TASK INSTRUCTIONS => Copy exactly the block of lines between the one containing "radians(degrees), 0.01, 5000" and the one containing "return look(EYE, Vector(EYE)", inclusive.

PROVIDED DATA =>
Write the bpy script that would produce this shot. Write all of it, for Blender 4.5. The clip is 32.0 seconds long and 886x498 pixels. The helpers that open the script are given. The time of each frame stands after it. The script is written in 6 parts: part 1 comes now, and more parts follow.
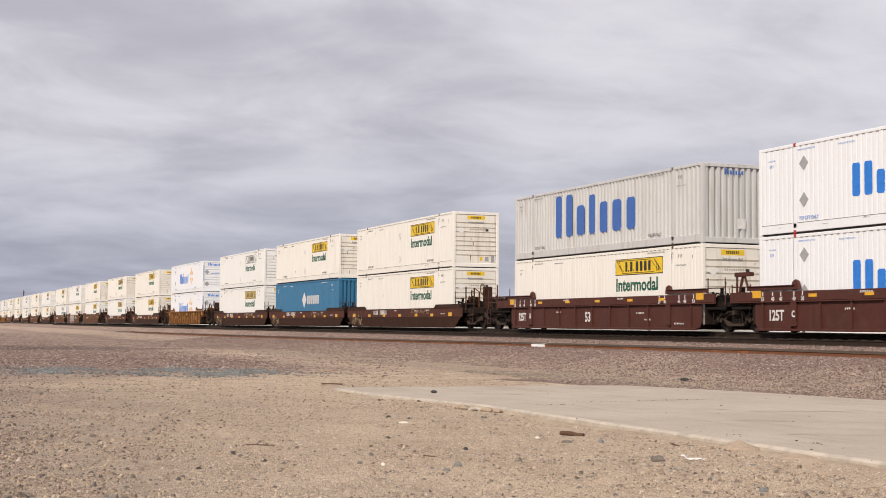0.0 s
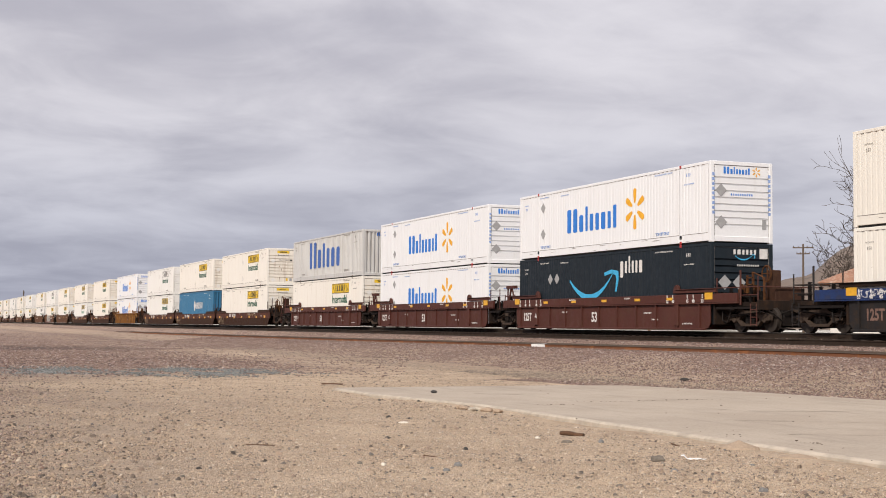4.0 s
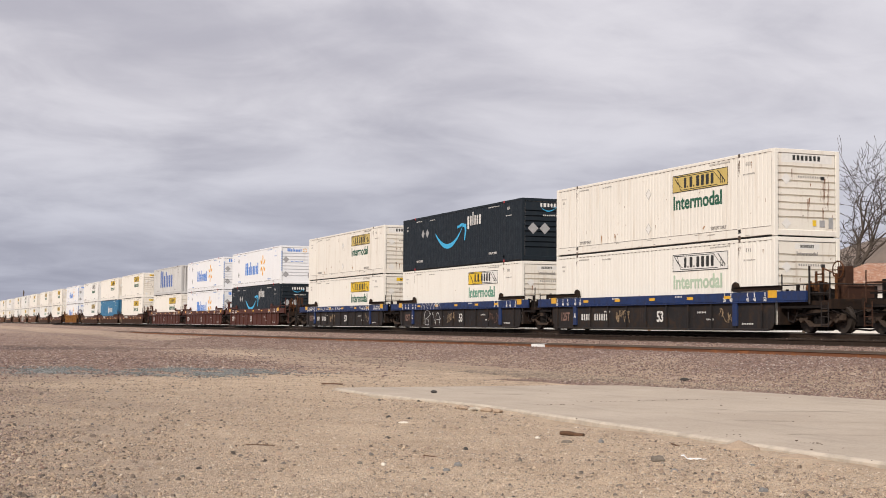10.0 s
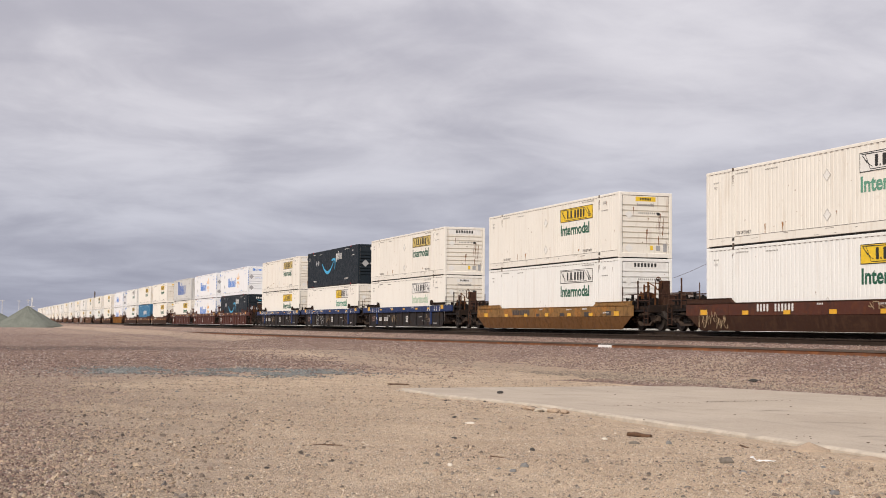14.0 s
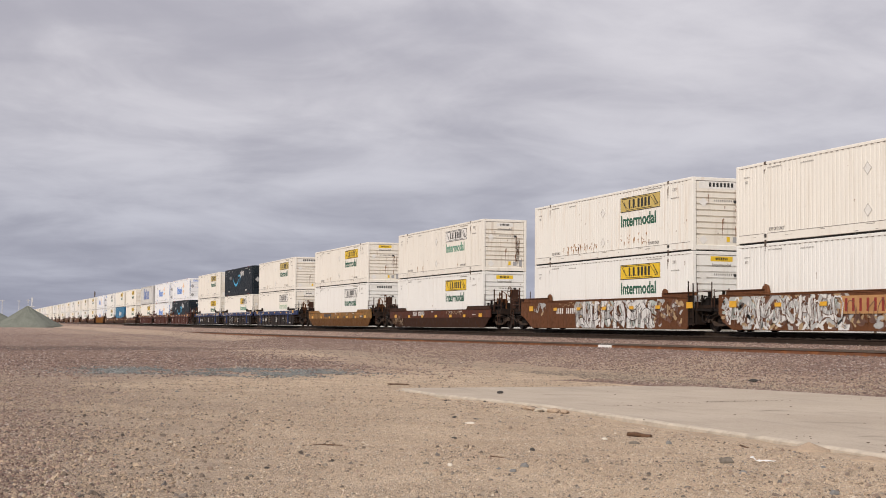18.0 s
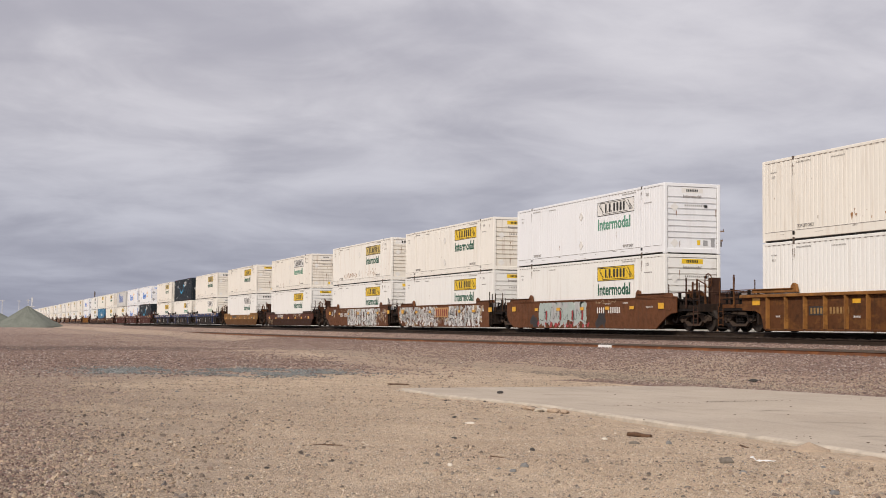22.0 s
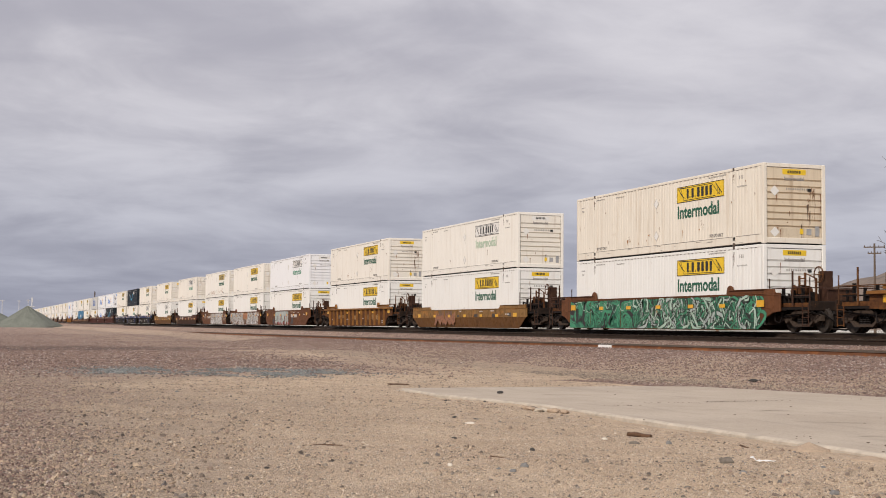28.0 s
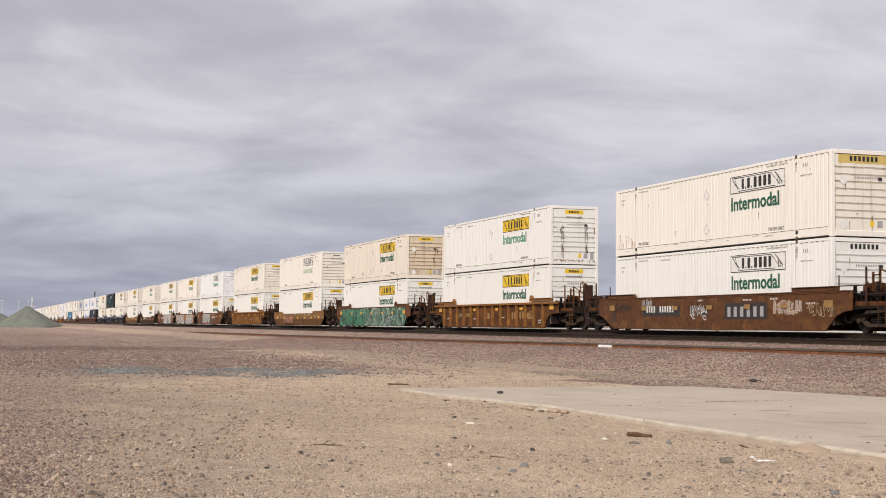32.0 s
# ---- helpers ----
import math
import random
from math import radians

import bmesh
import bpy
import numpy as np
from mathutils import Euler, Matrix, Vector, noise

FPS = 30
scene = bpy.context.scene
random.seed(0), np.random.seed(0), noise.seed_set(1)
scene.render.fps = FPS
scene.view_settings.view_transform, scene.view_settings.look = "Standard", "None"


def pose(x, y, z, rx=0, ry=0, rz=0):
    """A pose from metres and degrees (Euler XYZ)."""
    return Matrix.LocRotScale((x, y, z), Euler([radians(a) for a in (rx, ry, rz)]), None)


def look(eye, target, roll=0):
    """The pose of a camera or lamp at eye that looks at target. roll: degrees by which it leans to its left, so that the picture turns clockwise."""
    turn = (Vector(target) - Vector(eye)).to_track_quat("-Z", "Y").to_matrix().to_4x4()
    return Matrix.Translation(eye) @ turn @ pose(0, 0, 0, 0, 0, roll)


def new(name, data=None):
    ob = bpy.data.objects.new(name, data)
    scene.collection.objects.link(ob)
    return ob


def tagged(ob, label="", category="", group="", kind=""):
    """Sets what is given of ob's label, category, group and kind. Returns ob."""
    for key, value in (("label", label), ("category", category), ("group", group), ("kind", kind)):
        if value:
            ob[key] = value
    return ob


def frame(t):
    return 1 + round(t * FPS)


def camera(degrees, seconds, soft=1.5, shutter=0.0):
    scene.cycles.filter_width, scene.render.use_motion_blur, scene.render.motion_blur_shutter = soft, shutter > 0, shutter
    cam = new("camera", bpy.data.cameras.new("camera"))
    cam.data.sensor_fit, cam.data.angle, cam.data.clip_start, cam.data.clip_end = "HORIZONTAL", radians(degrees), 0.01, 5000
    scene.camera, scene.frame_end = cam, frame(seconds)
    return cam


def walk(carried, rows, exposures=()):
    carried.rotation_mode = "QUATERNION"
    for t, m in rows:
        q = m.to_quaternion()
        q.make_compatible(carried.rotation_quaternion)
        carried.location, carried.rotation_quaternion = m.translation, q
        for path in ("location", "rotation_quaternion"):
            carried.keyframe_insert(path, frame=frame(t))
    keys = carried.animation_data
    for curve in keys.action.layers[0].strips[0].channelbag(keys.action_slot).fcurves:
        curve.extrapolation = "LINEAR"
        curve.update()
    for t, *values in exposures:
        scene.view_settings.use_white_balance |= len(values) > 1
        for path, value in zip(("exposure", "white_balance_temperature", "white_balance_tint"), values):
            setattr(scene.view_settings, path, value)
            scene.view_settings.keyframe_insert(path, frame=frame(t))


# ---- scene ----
# World: x runs along the railway (the train rolls towards -x), y away from the camera, z = 0 on the rail heads.
FOV = 35.55
EYE = (0.0, 0.0, 0.25)
TILT, LEAN, YAW_A, YAW_B = 3.1587, 0.463, -68.578, -71.316
YC = 27.867          # centre line of the main track


def aim(share):
    yaw, tilt = radians(YAW_A + (YAW_B - YAW_A) * share), radians(TILT)
    way = Vector((math.sin(yaw) * math.cos(tilt), math.cos(yaw) * math.cos(tilt), math.sin(tilt)))
    return look(EYE, Vector(EYE) + 10 * way, LEAN)


cam = camera(FOV, 32.0, soft=0.9, shutter=0.12)
walk(cam, [(t, aim(a)) for t, a in (
    (0.0, 0), (11.6, 0), (11.8, 0.006), (11.9, 0.022), (12.0, 0.063), (12.1, 0.115), (12.3, 0.205), (12.5, 0.329),
    (12.7, 0.463), (12.9, 0.6), (13.0, 0.671), (13.1, 0.744), (13.3, 0.893), (13.4, 0.955), (13.5, 0.992), (13.6, 1.0),
    (32.0, 1.0))], exposures=[(0.0, 0.07), (11.0, 0.06), (13.5, 0.05), (16.5, -0.06), (24.0, -0.08), (30.0, -0.08), (31.0, -0.02), (32.0, 0.03)])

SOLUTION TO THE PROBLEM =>
    cam.data.sensor_fit, cam.data.angle, cam.data.clip_start, cam.data.clip_end = "HORIZONTAL", radians(degrees), 0.01, 5000
    scene.camera, scene.frame_end = cam, frame(seconds)
    return cam


def walk(carried, rows, exposures=()):
    carried.rotation_mode = "QUATERNION"
    for t, m in rows:
        q = m.to_quaternion()
        q.make_compatible(carried.rotation_quaternion)
        carried.location, carried.rotation_quaternion = m.translation, q
        for path in ("location", "rotation_quaternion"):
            carried.keyframe_insert(path, frame=frame(t))
    keys = carried.animation_data
    for curve in keys.action.layers[0].strips[0].channelbag(keys.action_slot).fcurves:
        curve.extrapolation = "LINEAR"
        curve.update()
    for t, *values in exposures:
        scene.view_settings.use_white_balance |= len(values) > 1
        for path, value in zip(("exposure", "white_balance_temperature", "white_balance_tint"), values):
            setattr(scene.view_settings, path, value)
            scene.view_settings.keyframe_insert(path, frame=frame(t))


# ---- scene ----
# World: x runs along the railway (the train rolls towards -x), y away from the camera, z = 0 on the rail heads.
FOV = 35.55
EYE = (0.0, 0.0, 0.25)
TILT, LEAN, YAW_A, YAW_B = 3.1587, 0.463, -68.578, -71.316
YC = 27.867          # centre line of the main track


def aim(share):
    yaw, tilt = radians(YAW_A + (YAW_B - YAW_A) * share), radians(TILT)
    way = Vector((math.sin(yaw) * math.cos(tilt), math.cos(yaw) * math.cos(tilt), math.sin(tilt)))
    return look(EYE, Vector(EYE) + 10 * way, LEAN)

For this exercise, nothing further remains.